Sunday, September 22, 2013

To Whom My Anger is Directed At

Since my family #1 stopped all contact with me months ago when I did the most offensive thing in the world and moved out of their fancy schmansy house and into my own apartment, maybe one or two of them occasionally peruse my blog and they can get the answer to the question that they had in August. 

I decided that no, I am not going to be attending ASU this semester, considering it's already kind of too late. That's not why I am not attending, however.

I could say I'm just lazy. Everyone knows how much I just loathe school, right?
Wrong. I want to be a student forever so I don't have to join the real world. That's besides the point, though.
I will say that I am not finishing school until I can afford to do so on my own. I don't want daddy's help paying for school. Fuck. No. Then I owe the entire family something. I share, I like to share, I love sharing with my friends and family. Remember my previous blog post about how blood does not make you family. Actually giving a fuck makes you family. That does not mean "family is whoever gives a fuck right now". Nope! Sorry. It means "people who have always given a fuck, when times are fantastic and when times suck."
The handful of times I have accepted monetary help or just accepted gifts from family #1  (occasionally for my birthday or various silly achievements that totally aren't impressive to anyone)...well those times I would have been better off, much, much, much better off saying "No, thank you." It gets thrown in my face. People feel like they are allowed to give me a curfew, tell me what to eat, tell me what to feel, tell me what to say, how to act, who to be friends with, who to date, who to fall in love with, what career path to follow, what goals, dreams, and aspirations I must have 'or else'. Fuck that. 
Every time I turned down a grain of rice from these people, it was seen as offensive and insulting and became an entire family soap opera. The times I do accept the grains of rice, enchiladas, birthday cash, or exactly one laptop, I am 'under control'. Their control. Once again, fuck that.  

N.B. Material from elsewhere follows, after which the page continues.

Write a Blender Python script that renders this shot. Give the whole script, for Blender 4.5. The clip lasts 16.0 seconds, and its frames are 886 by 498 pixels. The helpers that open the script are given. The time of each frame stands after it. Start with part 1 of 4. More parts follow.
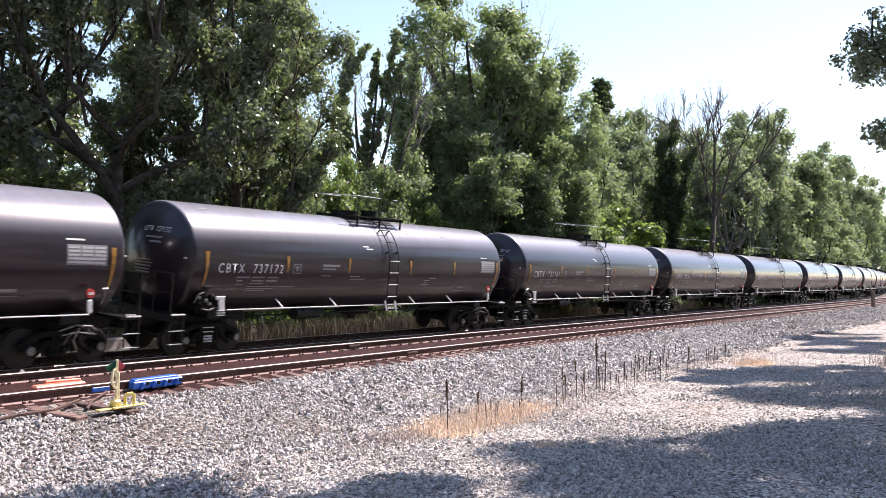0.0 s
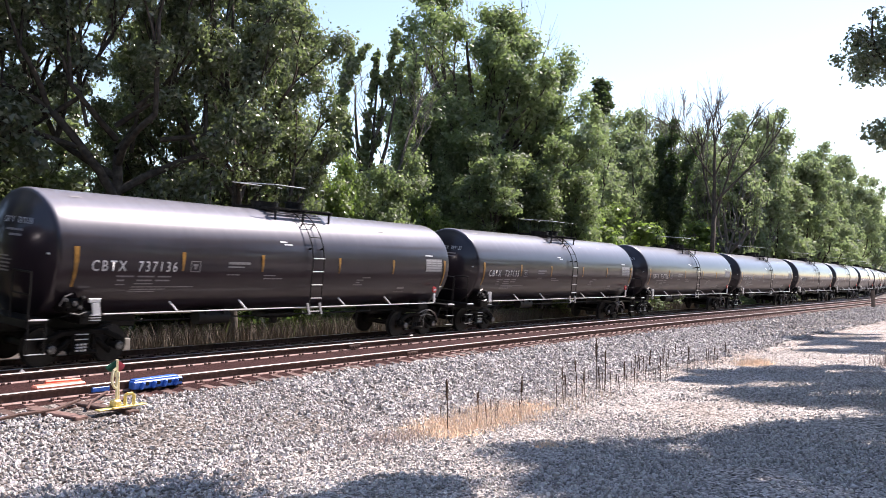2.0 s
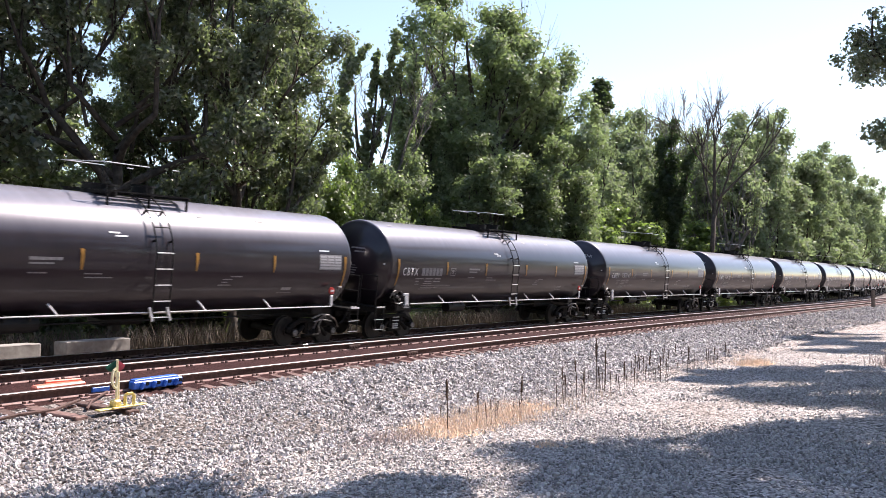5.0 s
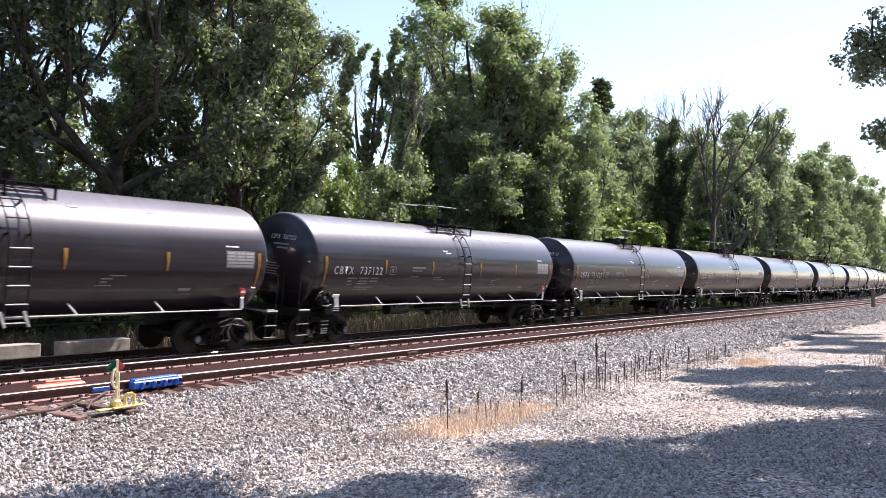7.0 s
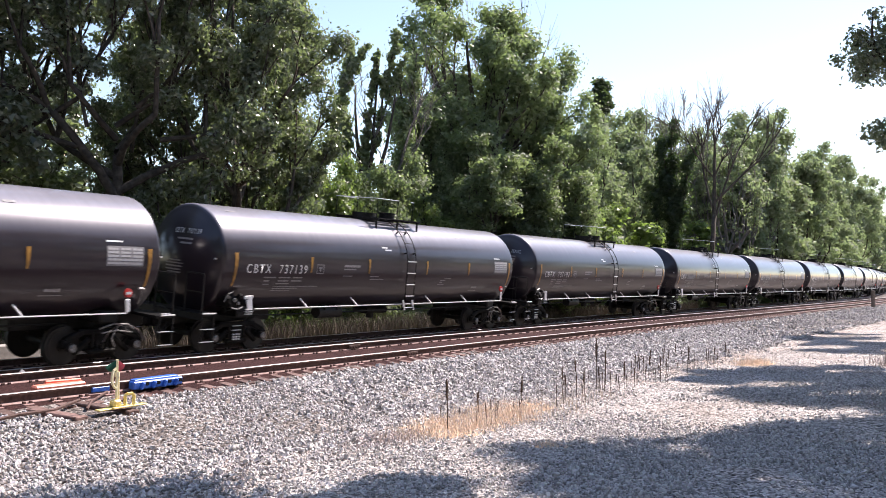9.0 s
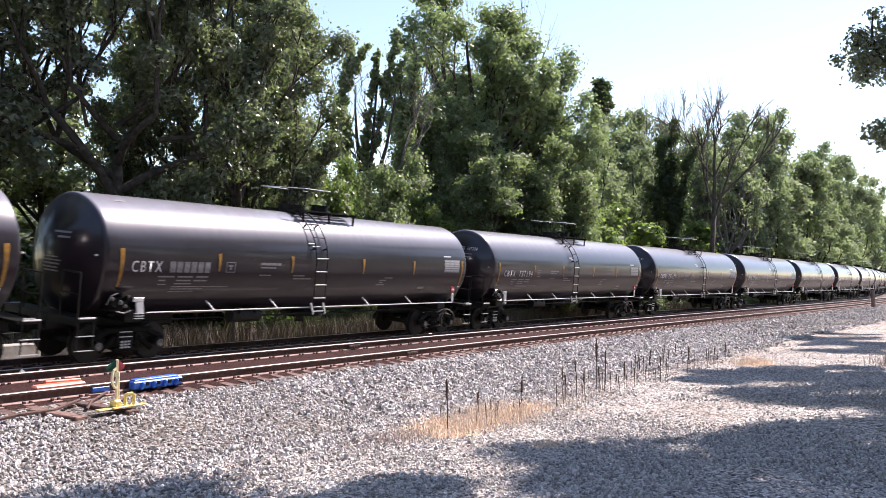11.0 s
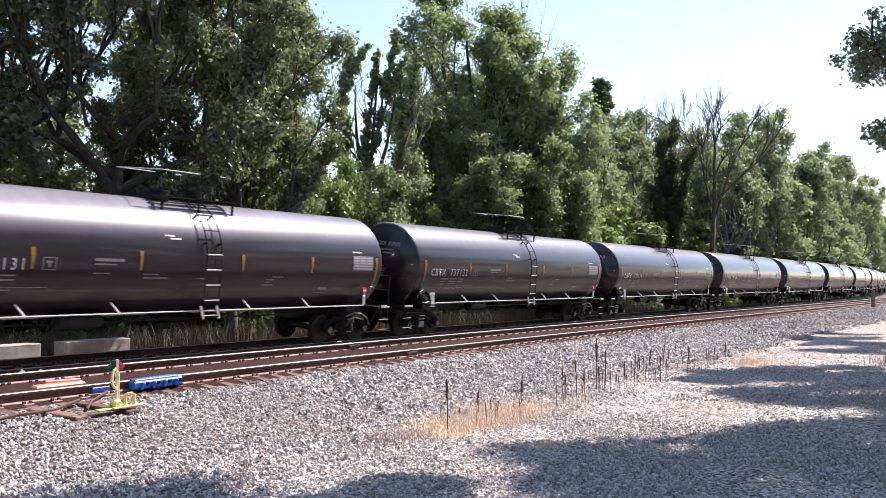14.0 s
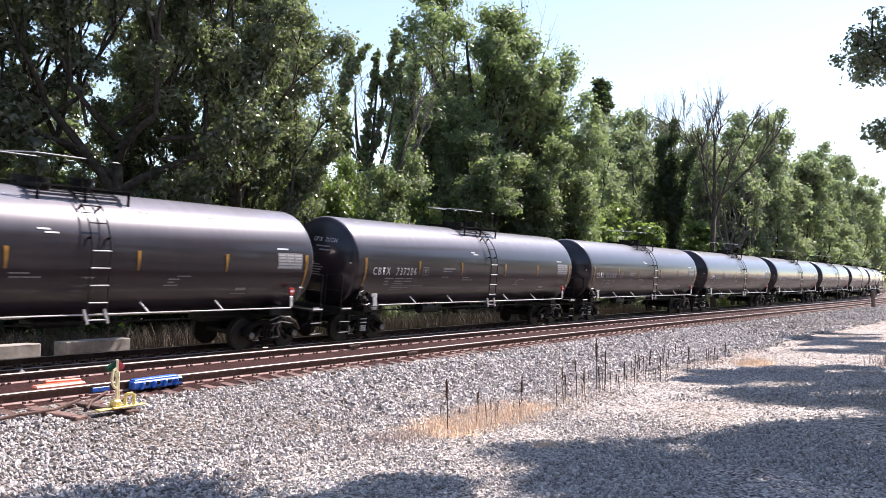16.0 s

This is not me saying I hate family. I don't hate anyone. Well... just kidding, I do, but it's okay because those people are who this post is about. That does not mean I hate my entire family and everyone they know and mutual friends or acquaintances. It does not mean anything to anyone besides 4 people. Here's a hint- they aren't from Arizona. If you're from Arizona, you're in the clear. If you're from Mexico, chances are that you're in the clear as well. If you have never called me a pathetic piece of shit, selfish disappointment to humanity, and if you have never defiled my mother's memory in front of me (or taken pictures of her dead body....umm....that happened, even though she wanted no one to even view her body)...then you're in the clear.

I love family, family is all I want in life because it's not something you can buy. It's not something that comes easily. It's not something that is easily kept, at least not in my case. Family #1 and Family#2.
I chose Family #2 before and I have chosen them again like a hundred times. You can't change your past, and I am thankful for whatever fun and/or fucked up experiences made me stronger...not saying it all made me stronger. Some things made me weaker, but I'm still here. I'm not the only person on earth to have these experiences. I'm not the only person on earth who feels the way I feel about various people, places, things, events, ideas... 

In conclusion, I refuse to take any of your money to pay for school because I do not want you to take credit for my success. I want the people who actually contributed and will contribute to my success to get the credit. And me, I want some or most of the credit too. Yes, I got paid to go to school. No, I'm not rich. I'm a broke-ass-bitch, like most college students. I put my money into assets which I may be able to sell or trade when I need cash. I say assets as if I actually have any. I don't. I had my car...that's gone. Sold. Then my dad subtracted from that money some money which he had previously given to me as a gift. He then later gave me the difference when I needed to feed myself and had begged for enough months that I wanted to see a doctor and that I wanted to go back to counseling. Oops, sorry, I'm getting out of control again. Kill me. Or sue me. Whatever floats your boat. 

Once again, THIS POST and my anger is intended for a tiny group of individuals. About 4 people, I would say. If you happen to have a same last name as any of them, my anger and this post is NOT meant for you so please stop adding to the madness by getting offended and insulted. I mean, you have a right to feel how you feel just keep it to the 100 or so people that are in the family. OR maybe be mature and bring it directly to me. You won't though. 

You won't do it because you're scared.